By Ariel Garcia
A divergent boundary occurs when two tectonic plates move away from each other. Along these boundaries, lava spews from long fissures and geysers spurt superheated water. Frequent earthquakes strike along the rift. Beneath the rift, magma—molten rock—rises from the mantle. It oozes up into the gap and hardens into solid rock, forming new crust on the torn edges of the plates. Magma from the mantle solidifies into basalt, a dark, dense rock that underlies the ocean floor. Thus at divergent boundaries, oceanic crust, made of basalt, is created.
When two plates come together, it is known as a convergent boundary. The impact of the two colliding plates buckles the edge of one or both plates up into a rugged mountain range, and sometimes bends the other down into a deep seafloor trench. A chain of volcanoes often forms parallel to the boundary, to the mountain range, and to the trench. Powerful earthquakes shake a wide area on both sides of the boundary.
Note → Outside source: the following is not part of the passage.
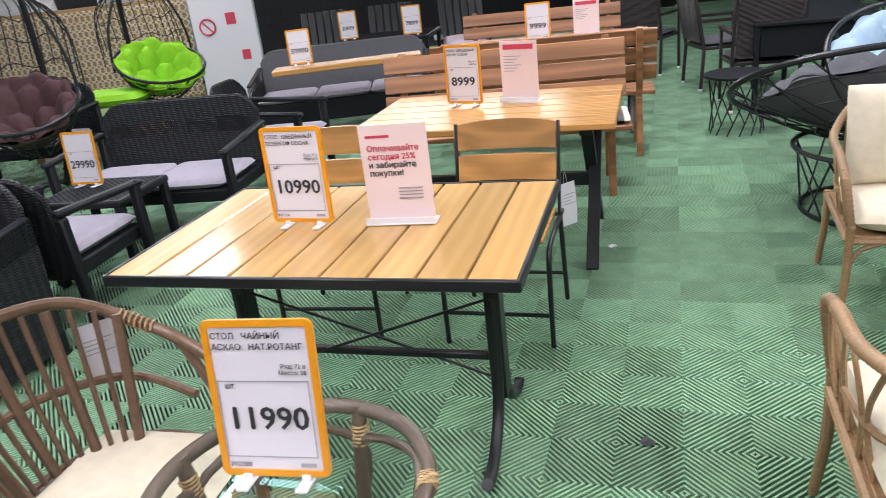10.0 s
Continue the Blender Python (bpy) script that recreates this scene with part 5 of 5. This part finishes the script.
def egg_chair(m, pad, label, r=0.47):
    """A hanging basket chair under a bent stand, opening towards -y."""
    t = thing("hanging_chair", label, "hanging chair", "hanging chairs")
    tilt = pose(0, 0.06, 0.40, 24)
    bowl_frame(t, r, 0.44, M_METAL, tilt, 26, 5)
    tufted(r * 0.97, 0.33, pad, "cushion", t, "buttoned round cushion", m=tilt @ pose(0, 0.03, 0.10, 8))
    g = Geo()
    # cage of thin canes above the bowl
    for i in range(15):
        a = math.pi * (0.02 + 0.96 * i / 14)
        x, y, z = r * math.cos(a), 0.22 + r * 0.72 * math.sin(a), 0.80 + 0.25 * math.sin(a)
        g.tube([(x, y * 0.9, z), (x * 0.9, y * 0.95 + 0.05, z + 0.45), (x * 0.35, 0.12, 1.62), (0, 0.05, 1.78)], 0.006, 5)
    for z, q in ((1.05, 0.98), (1.25, 0.9), (1.42, 0.72)):
        b = np.linspace(0, math.pi, 19)
        g.tube(np.stack([r * q * np.cos(b), 0.2 + r * 0.8 * q * np.sin(b), z + 0.03 * np.sin(7 * b)], 1), 0.005, 5, round_=1)
    tagged(part("cage", g, M_METAL, t), kind="stuff")
    for sx in (-1, 1):
        g = Geo()
        g.tube([(sx * r * 0.97, 0.02, 0.76), (sx * r * 0.85, 0.03, 1.2), (sx * 0.12, 0.04, 1.72), (0, 0.05, 1.80)], 0.014, 8)
        part("hoop", g, M_METAL, t)
    g = Geo()
    g.tube([(0, 0.05, 1.80), (0, 0.05, 1.98)], 0.008, 6, round_=1)
    part("chain", g, M_METAL, t)
    g = Geo()
    g.tube([(0, 0.05, 1.98), (0, 0.35, 2.02), (0, 0.62, 1.75), (0, 0.68, 1.0), (0, 0.60, 0.3), (0, 0.35, 0.05)], 0.028, 10)
    part("pole", g, M_METAL, t)
    a = np.linspace(0, 2 * math.pi, 33)[:-1]
    g = Geo()
    g.tube(np.stack([0.48 * np.cos(a), 0.1 + 0.48 * np.sin(a), np.full(32, 0.025)], 1), 0.022, 8, closed=True, round_=1)
    part("base_ring", g, M_METAL, t)
    t.matrix_world = m
    return t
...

Two plates sliding past each other forms a transform plate boundary. Natural or human-made structures that cross a transform boundary are offset—split into pieces and carried in opposite directions. Rocks that line the boundary are pulverized as the plates grind along, creating a linear fault valley or undersea canyon. As the plates alternately jam and jump against each other. In contrast to convergent and divergent boundaries, no magma is formed. Thus, crust is cracked and broken at transform margins, but is not created or destroyed.